‘When the well’s dry, we know the worth of water.’ – Benjamin Franklin

by | October 6th, 2014 | Camps International, Environment & Sustainability, Other Projects, Water & Sewage | No Comments

alternative livelihoods support groundwater conservation

By Juliana Tang

Some weekends ago on Mantanani island, Arkitrek organized and hosted a knowledge exchange weekend among three island communities from around Sabah. The three were from Omadal island off Semporna, Maliangin island off Kudat and of course, the community of Mantanani itself. The main objectives of this weekend were to strengthen conservation initiatives on Mantanani island and to foster a support network amongst the communities involved.

“Community conservation what? Isn’t Arkitrek like, an architecture company?” Good question, comrade. Let’s rewind for a bit and go back to the beginning of how this all came about.


“Hi world! That’s us!” – Mantanani island

Arkitrek has been familiar with Mantanani since 2008 having been involved in the design and construction of a few buildings on the island. In the recent years, Mantanani island has experienced a boom in mass tourism with an average of 800-1000 tourists coming into the island per day. There are 2 villages on the island with 1,500 inhabitants, and the main water source for all these thousands of people? Groundwater.

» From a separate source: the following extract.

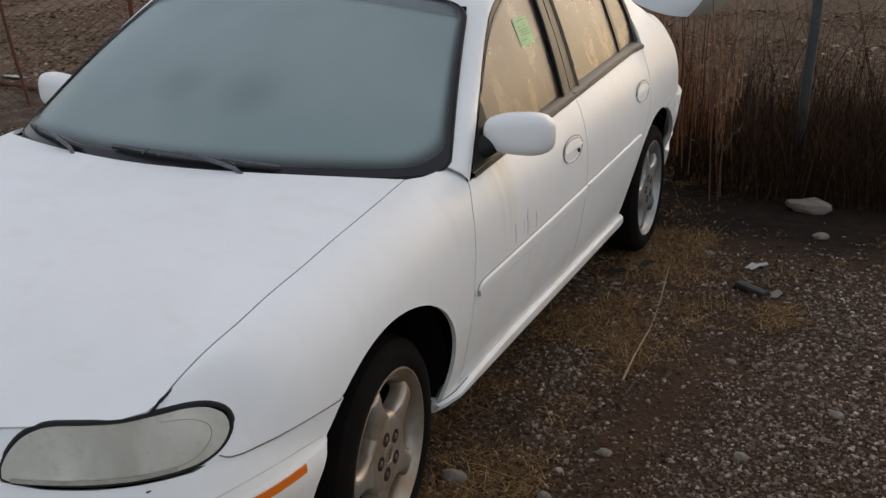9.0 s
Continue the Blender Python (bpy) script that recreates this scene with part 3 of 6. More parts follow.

Here is a quick look at what’s going on with the water situation:


Yes, the tourists and villagers on Mantanani really look like that.

As you can see very obviously from the above illustration, the overwhelming increase of people on the small island measuring 3km X 1km and their need for water could cause this precious resource to diminish slowly. And leading up to that will be the deterioration of groundwater quality.

So enter Arkitrek in late 2012 with our groundwater conservation project that is intent on preserving this important resource. For the past 2 years, we have been working very closely with the wonderful community on Mantanani island to monitor the quality of the groundwater as well as run a myriad of awareness activities, the knowledge exchange weekend being one such.

Santai Di Pantai (“Chilling by the beach”) was a way of engaging the community indirectly in the scheme of conservation. The Mantanani islanders have been trying to set up a co-op for awhile now which has been met with hurdles; island politics, lack of trust, own people support – all of which are typical in any kind of community/organization. So we figured that by inviting other communities of similar background to share their experiences setting up organizations that in turn fund their own conservation projects, it might help the people of Mantanani achieve the same success.

The weekend started with each community presenting on their conservation work. While our local Mantanani researchers are well versed in groundwater conservation, both Omadal and Maliangin have unique ways of running their marine projects. Both communities operate thriving handicraft businesses that supplement their alternative livelihood as well as fund their conservation activities that range from island patrolling to stop turtle egg stealing, to the zoning of fishing areas around the island. [On a side note: It was very interesting to observe how, once upon a time, the community on Omadal were ignorant to the detrimental effects of consuming turtle eggs, but with the formation of WAPO (Women of Pulau Omadal), the members of the organization themselves have become the biggest champions of turtle conservation on the island.]


This was followed by the next full day of handicraft workshop facilitated by the WAPO group and Maliangin Community Association (MICA).



Yea, so we faced a few bumps putting the weekend together. The district police decided to hold a long talk about public safety (inspired by the recent kidnapping events on the East Coast, no doubt) on the same day at the same place, our field officer forgot to order drinks for lunch, the participation in our discussion session did not reach the vigorous enthusiasm as we’d expected… But the smaller group who showed up for our session were community members who were interested in preserving the island, we had drinks brought in at the last minute and we learnt to keep the next discussion more informal and less CNN. So it all turned out beautifully in the end.

The weekend resulted in three very positive outcomes:
One is that we were contacted by the tireless chairman of MICA, Aziz, who asked if we could help set up our groundwater conservation project on Tigabu island, also close to Kudat. The youth club of Tigabu had heard of our project through Aziz and was interested in replicating it.
Second is that the women who were most enthusiastic have expressed intention in starting up a collective handicraft business of their own which we intend to help them with in our capacity.
And the third is this!


Evidence that besides new friends, the folk of Mantanani also learnt to make other things during the weekend

Big thanks to WAPO, MICA, WWF, Reefcheck and of course our amazing community researcher without whom we would not have managed to run this project for so long. We have hopes that when the co-op is up and running, the community of Mantanani would continue with the groundwater monitoring and awareness activities on their own initiative. Till then, we’ll still be drinking fresh groundwater while enjoying the view from our Mantanani office.